Perhaps her most famous creation is Dave, a bottlenose dolphin with a lump on his head that makes him look more like a Beluga whale. She first drew Dave on a whiteboard in the Marine and Natural Sciences building, where he took up the whole board and had a slightly rougher design compared to his current look. Since then, he’s become a sort of mascot for RWU’s Marine Science club, which Bianchi is a member of. Though she is not currently taking any art classes, she did take foundations in drawing during her freshman year and hopes to take other art classes after graduation, permitting she has time. 

As for the three drawings in Upper Commons, Bianchi started working on them last summer after seeing the drawings on the other bulletin board in the dining hall.
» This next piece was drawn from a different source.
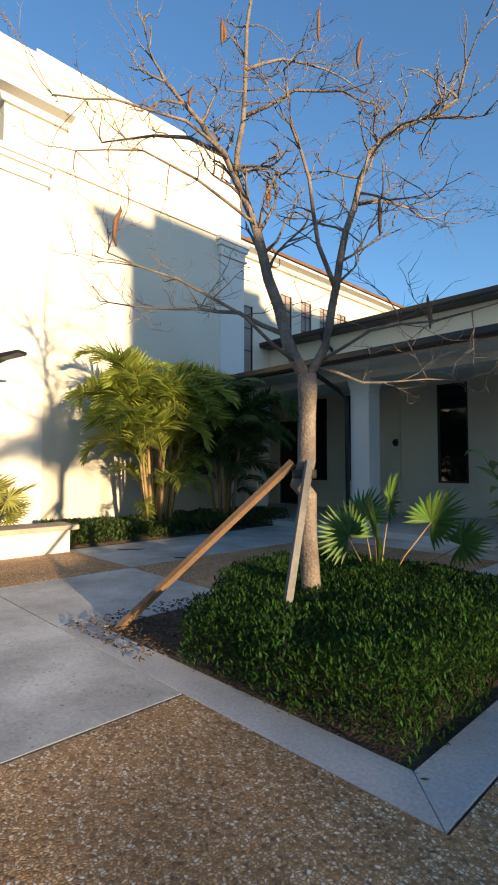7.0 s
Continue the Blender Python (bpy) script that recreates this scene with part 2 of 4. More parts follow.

It was only recently that she got around to finishing them, after which she posted them on the board alongside other people’s suggestions. One of these features her character Dave asking for more sorbet flavors. The second cartoon pictures a character named C2, from the TV show “Code Geass,” asking for vegan pizza. Bianchi’s third drawing is a depiction of herself, asking for ramen and pho. The suggestions in her drawings are all her own.

Because she is graduating in May, Bianchi said she may or may not have the opportunity to put more drawings up on the board. For aspiring artists, she offers advice that she was once given by a European artist she met.

“You can’t get everything right on the first try. Keep practicing and don’t get discouraged if it doesn’t turn out exactly the way you want it,” she said.